Com exceção de 2014, a Dinamarca vem indicando, desde 2010, todos os títulos que lança à categoria de Melhor Filme Estrangeiro do Oscar. De títulos poderosíssimos, como A Caça (Jagten, 2012), a outros mais convencionais, como Guerra (Krigen, 2015), o sucesso do cinema dinamarquês se explica muito pelo largo financiamento governamental – o que prova como o Brasil ainda tem muito o que aprender para que seu mercado audiovisual tenha a projeção que merece. Em 2017, temos então Terra de Minas (Under Sandet, 2015), de Martin Zandvliet.
Mesmo vitoriosos na Segunda Guerra, os Aliados ainda tinham muito o que reconstruir. Cidades completamente destruídas, populações inteiras dizimadas inspiraram assim em muitos, um sentimento de vingança contra os alemães. Não à toa, quando não mortos, torturados ou sentenciados, muitos deles foram usados como escravos em trabalhos duríssimos ao redor da Europa. Na Dinamarca, enquanto o conflito se desenrolava, praias foram minadas de ponta a ponta numa tentativa de evitar que os alemães entrassem pelo Norte. Assim, quando a guerra se encerra, quilômetros de areia continuam armados com os mais letais explosivos da época, necessitando de uma mão-de-obra que os desarmasse – o que no caso do filme serão alemães entrando na adolescência.

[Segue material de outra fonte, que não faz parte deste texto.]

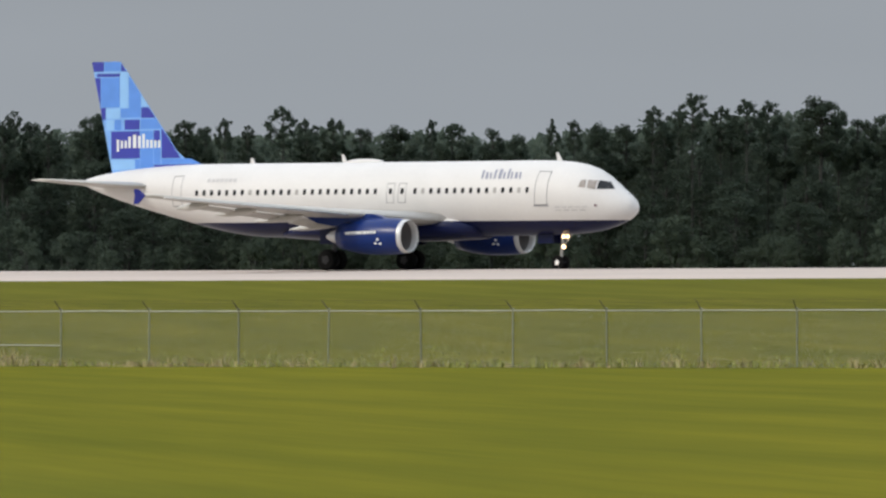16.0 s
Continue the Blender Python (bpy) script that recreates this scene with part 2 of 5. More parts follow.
# western foliage is paler than real leaves: distance haze put into the colour
PINE = mat("hazed_pine_needles", (0.133, 0.164, 0.116), 0.9, var=0.12, scale=0.25, fine=1.0, rand=0.14, island=0.12, leaf=0.5, spec=0.1)
HAZEOAK = mat("hazed_oak_leaves", (0.122, 0.154, 0.103), 0.9, var=0.2, scale=0.25, fine=1.0, rand=0.16, island=0.12, leaf=0.5, spec=0.1)
# the same foliage for the dimmer eastern wood, its shade put into the colour
SHADELEAF = mat("shaded_wood_leaves", (0.057, 0.077, 0.057), 0.9, var=0.06, scale=0.25, fine=1.0, rand=0.08, island=0.06, leaf=0.5, spec=0.1)
SHRUBSHADE = mat("shaded_shrub_leaves", (0.076, 0.100, 0.073), 0.9, var=0.1, scale=0.25, fine=1.0, rand=0.08, island=0.06, leaf=0.5, spec=0.1)
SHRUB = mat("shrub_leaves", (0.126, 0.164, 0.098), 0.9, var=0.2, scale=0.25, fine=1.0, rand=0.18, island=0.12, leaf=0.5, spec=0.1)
SHRUBBRIGHT = mat("sapling_leaves", (0.115, 0.155, 0.035), 0.8, var=0.25, scale=1.5, fine=6, island=0.5, leaf=0.4, spec=0.2)
YELLOW = mat("yellow_paint", (0.70, 0.55, 0.12), 0.6, var=0.1)
FARGLASS = mat("hazy_window_glass", (0.10, 0.10, 0.115), 0.3, var=0.05)
TEALPALE = mat("pale_teal_paint", (0.24, 0.38, 0.43), 0.4, var=0.1)
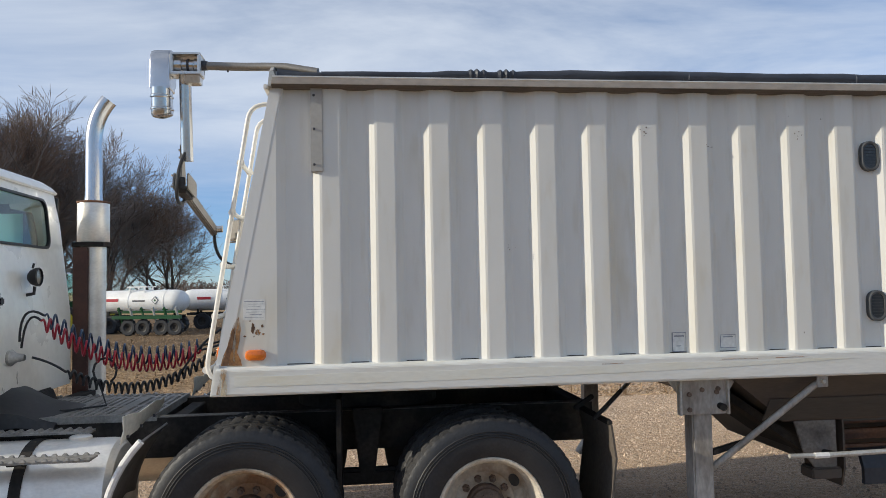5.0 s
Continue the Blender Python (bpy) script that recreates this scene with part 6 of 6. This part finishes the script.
# ---- loose straw, stalks and stones ----
def litter(name, label, category, material, count, place, size, seed, lift=0.004, stones=False):
    q = random.Random(seed)
    v, f = [], []
    for _ in range(count):
        x, y = place(q)
        z = ground_height(x, y)
        b0 = len(v)
        if stones:
            r = size * q.uniform(0.4, 1.3) * (2.2 if q.random() < 0.04 else 1.0)
            a = q.uniform(0, 6.3)
            for k in range(5):
                t = a + 2 * math.pi * k / 5
                v.append((x + r * q.uniform(0.75, 1.2) * math.cos(t), y + r * q.uniform(0.75, 1.2) * math.sin(t), z - 0.3 * r))
            v.append((x + q.uniform(-0.3, 0.3) * r, y + q.uniform(-0.3, 0.3) * r, z + r * q.uniform(0.5, 0.95)))
            f += [(b0 + k, b0 + (k + 1) % 5, b0 + 5) for k in range(5)]
        else:
            n = size * q.uniform(0.4, 1.4)
            a, tilt = q.uniform(0, 6.3), (q.uniform(0.0, 0.35) if q.random() < 0.85 else q.uniform(0.6, 1.4))
            d = Vector((math.cos(a) * math.cos(tilt), math.sin(a) * math.cos(tilt), math.sin(tilt))) * n
            s = Vector((-math.sin(a), math.cos(a), q.uniform(-0.4, 0.4))) * (0.006 + 0.03 * n)
            p = Vector((x, y, z + lift))
            v += [p - s, p + s, p + d + s * 0.4 + Vector((0, 0, 0.01)), p + d - s * 0.4]
            f.append((b0, b0 + 1, b0 + 2, b0 + 3))
    tagged(new(name, raw(name, (v, f), material)), label, category, kind="stuff")


def near_yard(q):
    return q.uniform(-6.5, 7.5), 4.2 + 9.5 * q.random() ** 1.2


def field_tail(q):
    d = 45 * q.random() ** 1.6
    x = 9.6 + d
    return x, q.uniform(-3 - 0.5 * d, 9 + 0.5 * d)


def field_side(q):
    d = 34 * q.random() ** 1.5
    return q.uniform(-12, 2 + d * 0.6), 12.5 + d


litter("gravel", "scattered pale gravel stones on the yard", "gravel", M_STONE, 60000, near_yard, 0.0125, 61, stones=True)
litter("field_straw", "broken corn stalks and husks lying on the field", "stubble", M_STRAW, 17000, field_tail, 0.10, 62)
litter("field_straw", "broken corn stalks and husks lying on the field", "stubble", M_STRAW, 26000, field_side, 0.13, 63)
litter("kerb_clods", "pale clods along the edge of the field", "clods", M_STONE, 500, lambda q: (9.3 + q.gauss(0, 0.35), q.uniform(-12, 14)), 0.07, 64, stones=True)
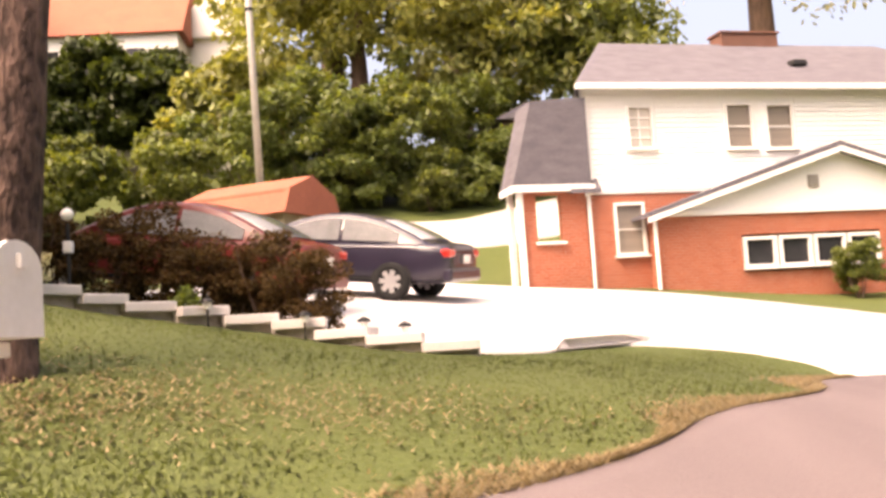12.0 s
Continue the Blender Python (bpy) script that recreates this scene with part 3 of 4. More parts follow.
# front wing with the low gable
wing_hole = [(2.24, 6.26, 2.1, 3.03)]
hpart("wing_wall", wall_with_holes(0.0, 10.2, 0.6, 3.55, 0.0, 0.22, wing_hole), "brick")
hpart("wing_side_wall", boxm(0.2, 2.4, 3.0, 0.1, 1.4, 2.05), "brick")
for k in range(4):
    x0 = 2.26 + k * 1.0
    window(x0 + 0.1, x0 + 0.86, 2.27, 2.88, 0.02, "glass_dark", bars=0, upright=0, frame=0.085)
hpart("gable_wall", prism([(-0.05, 3.55), (10.25, 3.55), (5.1, 5.1)], -0.03, 0.16, "y"), "siding")
hpart("frieze", boxm(10.3, 0.05, 0.14, 5.1, -0.05, 3.6, 0.01), "white")
vent = hpart("gable_vent", boxm(0.3, 0.05, 0.32, 4.4, -0.05, 4.32, 0.01), "blind")
for k in range(4):
    part("slat", boxm(0.24, 0.03, 0.02, 4.4, -0.085, 4.22 + k * 0.065), "steel", vent)
for s in (-1, 1):
    e = 5.1 + s * 5.5
    hpart("wing_roof", prism([(5.1, 5.3), (e, 3.6), (e, 3.5), (5.1, 5.18)], -0.35, 3.0, "y"), "shingle")
    hpart("rake_board", prism([(5.1, 5.17), (e, 3.49), (e, 3.36), (5.1, 5.03)], -0.37, -0.31, "y"), "white")


# ---- the brick house with the arched window ----
bt = thing("brick_house", -6.3, 5.8, 0.0, "brown brick house front with a narrow arched window", "house", turn=20)
bay_arch = [(0.85, 3.0), (1.23, 3.0), (1.23, 4.76)] + [(1.04 + 0.19 * math.cos(a), 4.76 + 0.19 * math.sin(a)) for a in [math.pi * k / 12 for k in range(1, 12)]] + [(0.85, 4.76)]


part("bay_wall", boxm(0.85, 0.3, 4.1, 0.425, 0.21, 3.25), "mortar", bt)
part("bay_wall", boxm(0.87, 0.3, 4.1, 1.665, 0.21, 3.25), "mortar", bt)
part("bay_wall", boxm(0.38, 0.3, 1.8, 1.04, 0.21, 2.1), "mortar", bt)
part("bay_wall", boxm(2.1, 0.3, 4.2, 1.05, 0.19, 7.4), "brick_brown", bt)
head = bmesh.new()
for (a, b), (c, d) in zip(bay_arch[2:], bay_arch[3:]):
    prism([(a, b), (c, d), (c, 5.3), (a, 5.3)], 0.06, 0.36, "y", head)
bmesh.ops.remove_doubles(head, verts=head.verts, dist=0.001)
part("arch_head", head, "mortar", bt)
part("bay_side_wall", boxm(0.3, 6.0, 8.3, 1.95, 3.36, 5.35), "brick_brown", bt)
part("bay_side_wall", boxm(0.3, 1.5, 8.3, 0.15, 1.1, 5.35), "brick_brown", bt)
part("stone_wall", boxm(9, 0.3, 8.3, -4.4, 1.9, 5.35), "rubble", bt, "rubble stone front wall, coloured darker for the porch shade")
aw = new("window")
aw.parent = bt
part("pane", prism([(a * 0.97 + 0.031, b) for a, b in bay_arch], 0.2, 0.22, "y"), "glass_dark", aw)
part("bar", boxm(0.4, 0.08, 0.07, 1.04, 0.16, 4.66, 0.01), "white", aw)
part("window_sill", boxm(0.5, 0.2, 0.08, 1.04, 0.04, 2.95, 0.01), "concrete", aw)
part("downspout", tube([(2.12, -0.02, 1.9), (2.12, -0.02, 9.2)], [0.045, 0.045], 8), "white", bt)
for k in range(3):
    part("step", boxm(1.9, 0.5 + 0.32 * (2 - k), 0.17, -1.25, 1.2 - 0.16 * (2 - k), 2.1 + 0.17 * k, 0.015), "brick_brown", bt)
part("door", boxm(0.95, 0.06, 2.1, -2.6, 1.74, 3.6, 0.01), "bark", bt, "dark panelled front door")
part("roof", prism([(-0.5, 9.4), (4, 12.5), (8.5, 9.4)], -9, 2.6, "x"), "shingle", bt)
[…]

Por maiores os horrores perpetrados por esses jovens anos antes, o filme é inteligente ao não demonizá-los, trazendo-os calados e sempre de olhar baixo a tudo que passam. Além disso, o pavor dos garotos é ainda enfatizado pelo contraste dos planos fechados e claustrofóbicos em seus rostos assustados, com outros amplos e intimidadores da praia que enfrentarão pelos próximos meses. Para completar o quadro, Roland Møller incorpora o sargento Carl Rasmussen como se fosse o pior dos comandantes nazistas, esmurrando um alemão quase à morte apenas por portar uma bandeira dinamarquesa.
Felizmente, o roteiro transcende o maniqueísmo fácil de dinamarquês sedento por vingança, e frente ao sofrimento dos garotos, vai humanizando o militar de pouco a pouco. E para que ele se conscientize disso, é importante que os garotos, pelo contrário, comecem a perder o resto de humanidade que lhes sobra. Sendo assim, alguns enlouquecem, outros renovam uma coragem avassaladora, e outros ainda, apenas se aquietam – e sempre que um dos garotos morre, esses sentimentos se redobram. Em meio a tudo isso, ainda é importante destacar o trabalho minimalista da trilha sonora, que nunca toma lugar, mas dá suporte ao drama.
Ainda assim, o maior êxito de Zandvliet como diretor é a tensão que imprime durante toda a obra. Perceba como o filme, por exemplo, brinca com a nossa expectativa na cena em que os jovens testam pela primeira vez uma mina ativa. A ideia é que um a um, os garotos tentem desarmar as bombas num recinto ao lado. Mas a cada um que consegue, a impressão é a de que o próximo já não sairá vivo. No entanto, passam um, dois, três, e quando o quarto treme compulsivamente, imaginamos que será ele enfim o alvo. Mas ele também consegue, e nós baixamos a guarda. E assim, no tempo em que o militar o parabeniza, outro já entra, e a câmara explode. Num perfeito exercício de ritmo, a obra girará inteira em torno desses movimentos de expectativa e contra-expectativa, tornando o clima sempre muito tenso.
Com uma condução primorosa, Terra de Minas se mostra um filme bastante atmosférico, em que as consequências de uma guerra plantam sementes muito mais problemáticas que os motivos que a iniciaram. Alemães ou dinamarqueses, bons ou maus, nada é exato frente a tamanha desumanização.